To the naked eye, it may seem as though the bulk of a building is in the sky. However, for anyone who has an ounce of knowledge of construction, the real work occurs underground.
In fact, the real work begins long before a trench has even been dug. There’s a reason why large projects can be subjected to ground tests lasting months on end – the soil is one of the most important factors. While all soil might “look” the same, upon closer inspection there are several types around and each reacts differently to construction work.
It means that the job of the engineer at the start of the project is one of the most crucial around. The likes of V. Reddy Kancharla will spend considerable time analyzing the type of soil on a site, which can then be used to determine what method of construction is required.
Bearing this in mind, we’re going to take a look at some of the most common soil types to highlight the different needs that different sites have. Here are the most common types that you’ll find around the country.
We’ll start with a type of soil that will be seen on a lot of sites, but one which is subjected to a lot of change. This is a type that is highly susceptible to water. If there’s a high-water table, it can expand. If the ground is dry on the other hand, the clay will sink.
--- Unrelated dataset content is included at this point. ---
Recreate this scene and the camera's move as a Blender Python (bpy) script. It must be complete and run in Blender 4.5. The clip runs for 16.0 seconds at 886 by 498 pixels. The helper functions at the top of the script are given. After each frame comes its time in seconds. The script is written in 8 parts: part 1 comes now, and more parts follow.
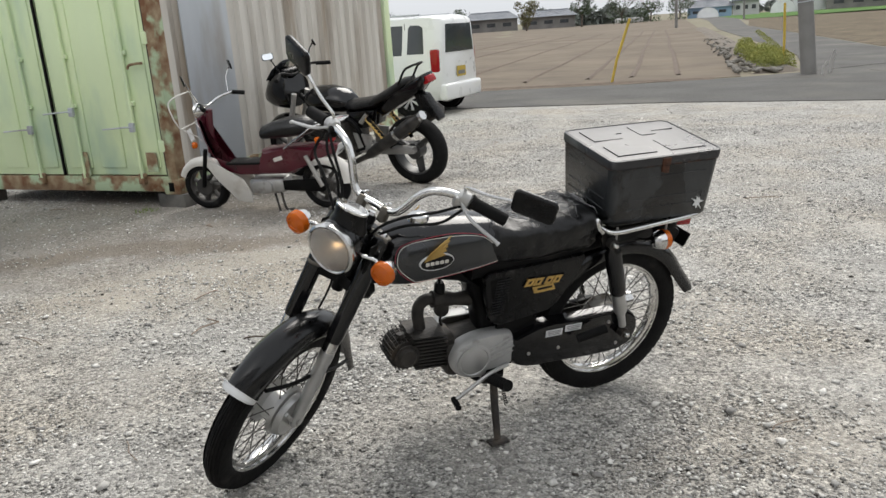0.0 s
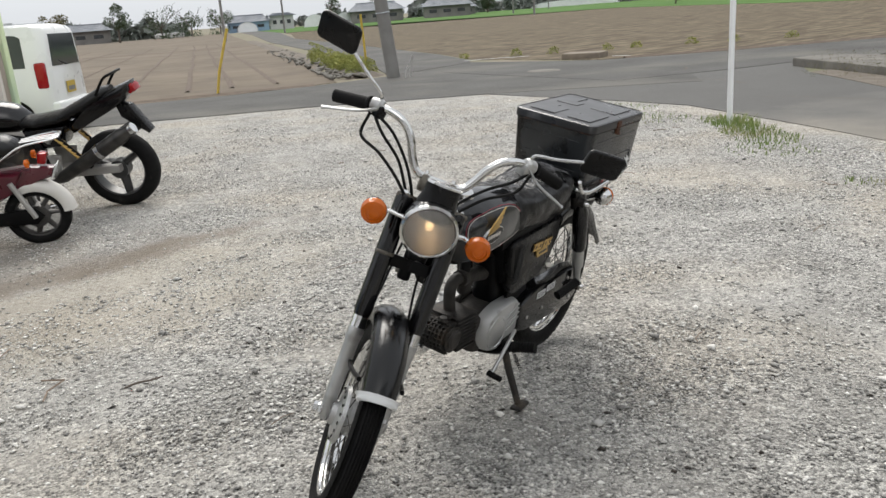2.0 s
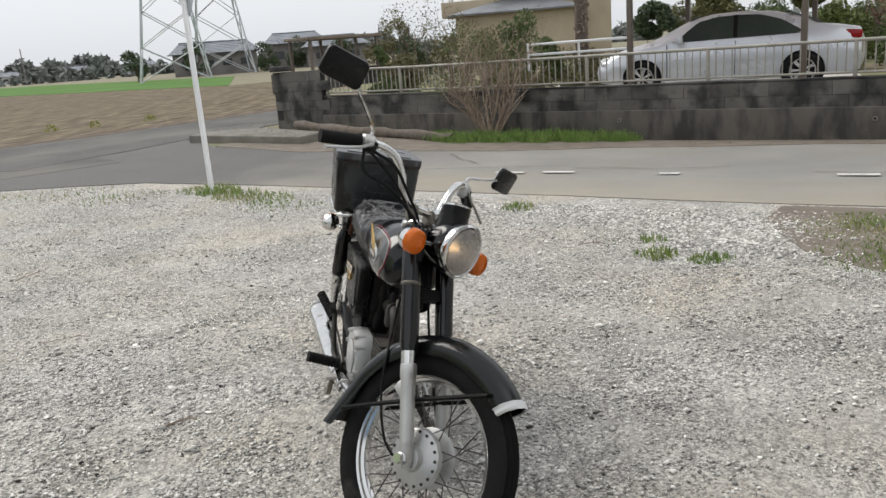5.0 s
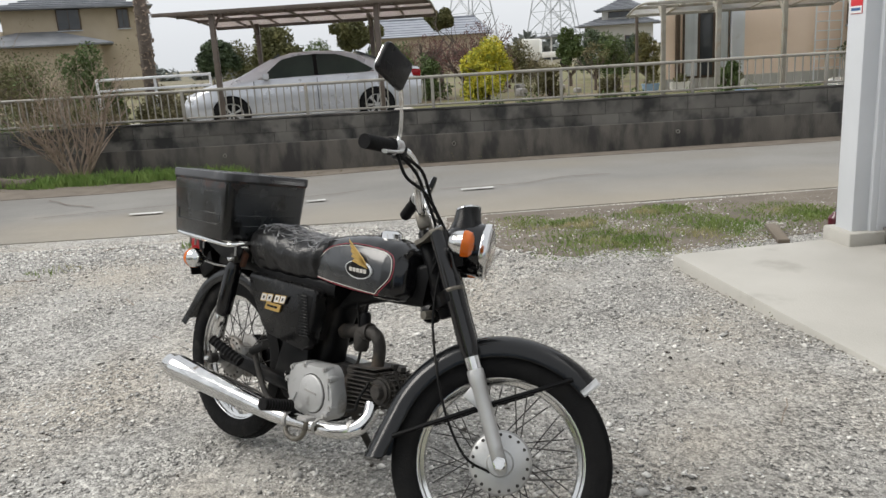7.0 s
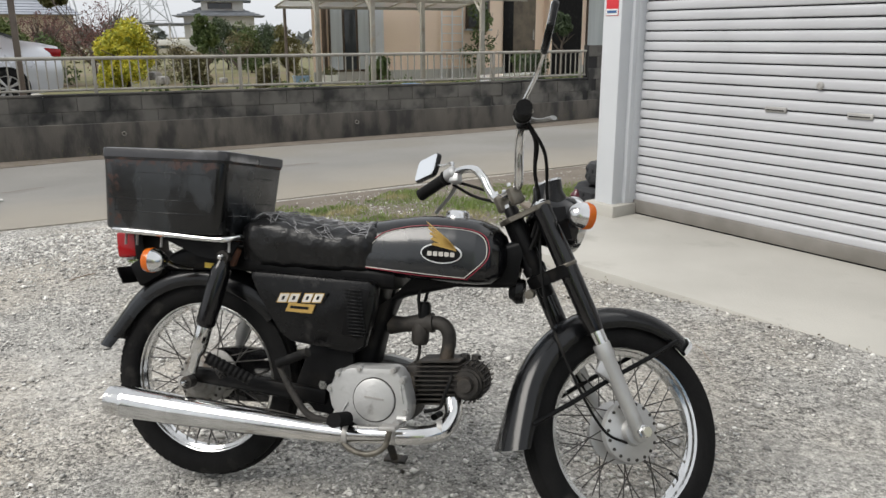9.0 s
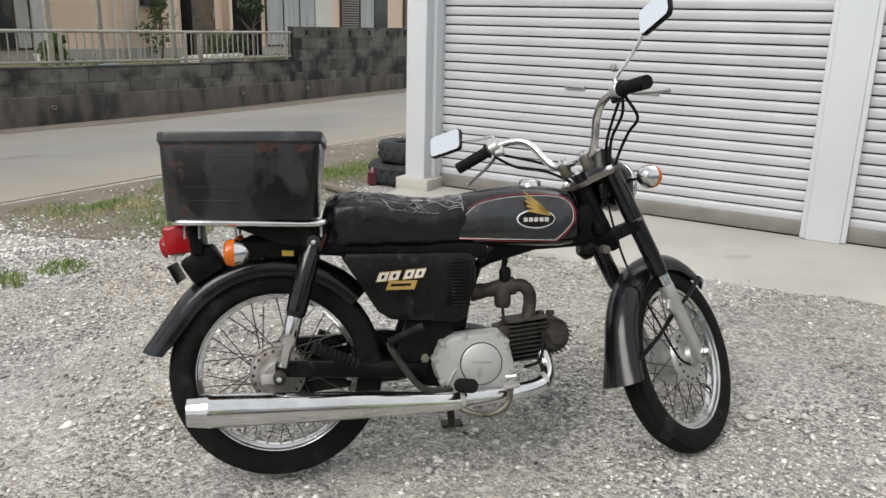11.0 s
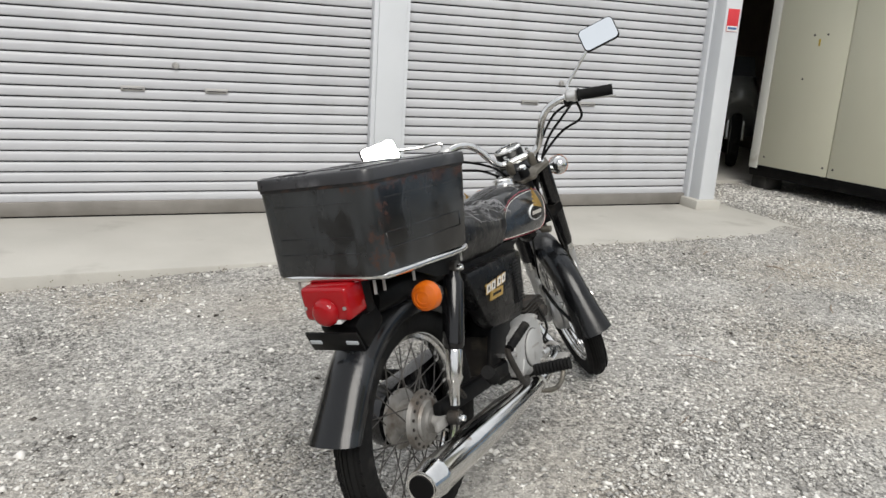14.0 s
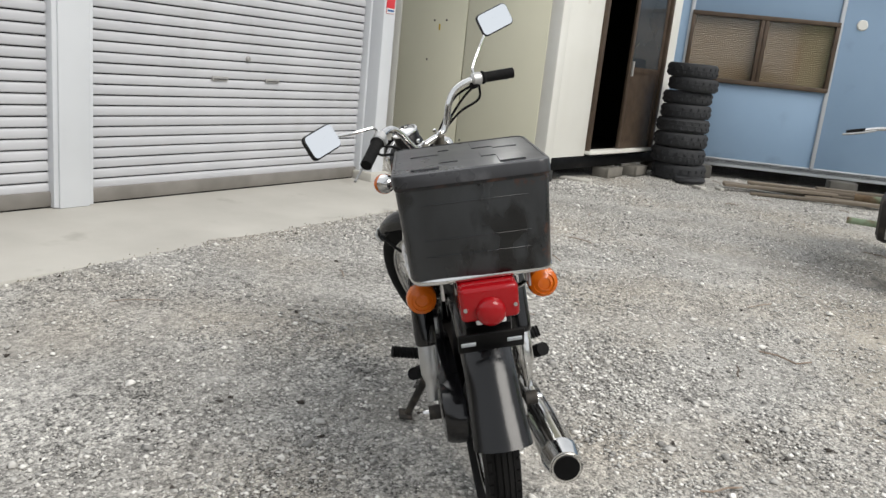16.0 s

All of this means that the foundations can move considerably, particularly if the local weather is volatile.
It means that the engineer has to take a lot of considerations into account when he plans construction on such a site. He will generally have to make allowances for the first 1.2m of the soil, as this is subject to the most movement. As such, foundations are usually deeper than this level although if there are other factors to take into account which could impact the water table, it’s not unheard of for the depths to surpass 3m.
Next on the list is something that isn’t strictly an “official” type of soil – but it will be found on numerous sites around the country. If ground has been excavated in the past, before being filled, it is rarely suitable to dig foundations on. This is because there’s little consistency and the chances of movement are just too high.
In these cases, the engineer will most likely recommend that the foundations are dug beneath the filled ground – which can make for an expensive project.
If the soil resembles gravel and sand, most engineers will recommend that the foundations are kept as high as possible. Most recommend that the foundations are around 700mm in depth.
Sand is something that has been found to react favorably to water and should stay intact if it becomes damp. The only downside is that during the construction of the foundations, the sand can cave in and this is where some added support might be required until the concrete is poured.